Peak resident memory during inference for a 7B-parameter model across quantisation levels.

Peak Memory by Quantisation Format (7B Model)

Format Weight Memory KV Cache (2048 ctx) Activations Total Peak
FP32 28.0 GB 2.0 GB 0.5 GB ~30.5 GB
FP16 14.0 GB 1.0 GB 0.3 GB ~15.3 GB
Q8_0 7.0 GB 1.0 GB 0.3 GB ~8.3 GB
Q6_K 5.5 GB 1.0 GB 0.3 GB ~6.8 GB
Q4_K_M 3.9 GB 1.0 GB 0.3 GB ~5.2 GB
Q4_0 3.5 GB 1.0 GB 0.3 GB ~4.8 GB
IQ2_XS 2.0 GB 1.0 GB 0.3 GB ~3.3 GB
IQ1_S 0.5 GB 1.0 GB 0.3 GB ~1.8 GB

KV cache dominates at low quantisation

For IQ1_S the KV cache (stored in FP32) is twice the size of the model weights. Quantising the KV cache (e.g., to FP16 or INT8) can halve peak memory in these cases.


KV Cache Impact

The KV cache stores previously computed key and value tensors so they are not recomputed on every generation step.

With vs Without KV Cache (7B Q4_K_M, 2048 Context)

Metric Without Cache With Cache Improvement
Time per token 200 ms 10 ms 20x
Tokens / sec 5 100 20x
Peak memory 3.5 GB 5.2 GB +1.7 GB

The cache trades memory for speed. For a 7B model with 32 layers, 32 heads, and head dimension 128, the cache size at context length \(n\) is:

\[ \text{KV cache} = 2 \times L \times n \times d_h \times H \times 4 \;\text{bytes} \]

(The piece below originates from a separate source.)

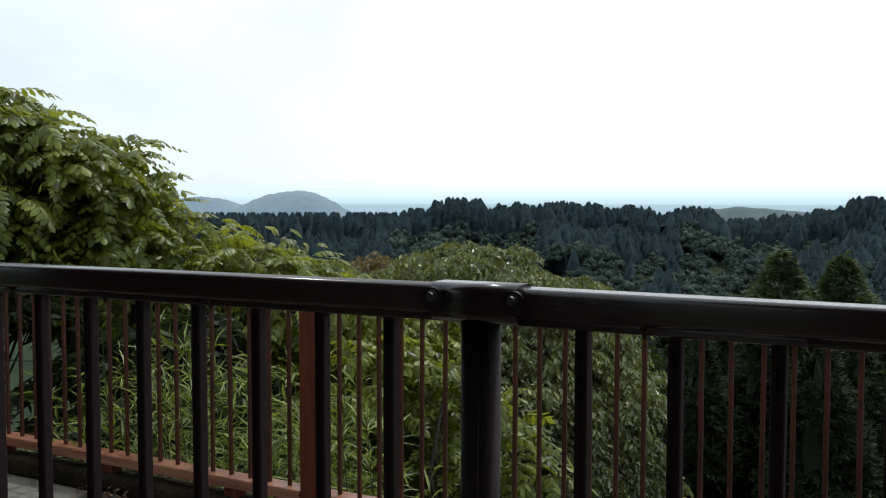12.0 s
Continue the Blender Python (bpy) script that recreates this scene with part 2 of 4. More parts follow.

At \(n = 2048\): \(2 \times 32 \times 2048 \times 128 \times 32 \times 4 \approx 1.07\;\text{GB}\).

Streaming amortisation

Because KV cache grows incrementally (one row per token), streaming generation spreads allocation over time. Pre-allocate the cache to max_seq_len to avoid repeated reallocation.


Benchmark Reproduction

To reproduce these numbers on your own hardware:

# Matrix multiplication benchmark
zig run examples/benchmark_demo.zig -OReleaseFast

# Full inference benchmark (requires model)
zig build run-benchmark -- --model ./models/llama-7b-q4_k_m.gguf

# Perplexity evaluation
zig run examples/perplexity_demo.zig -OReleaseFast

All benchmark examples print machine-readable output that can be piped to JSON for automated tracking.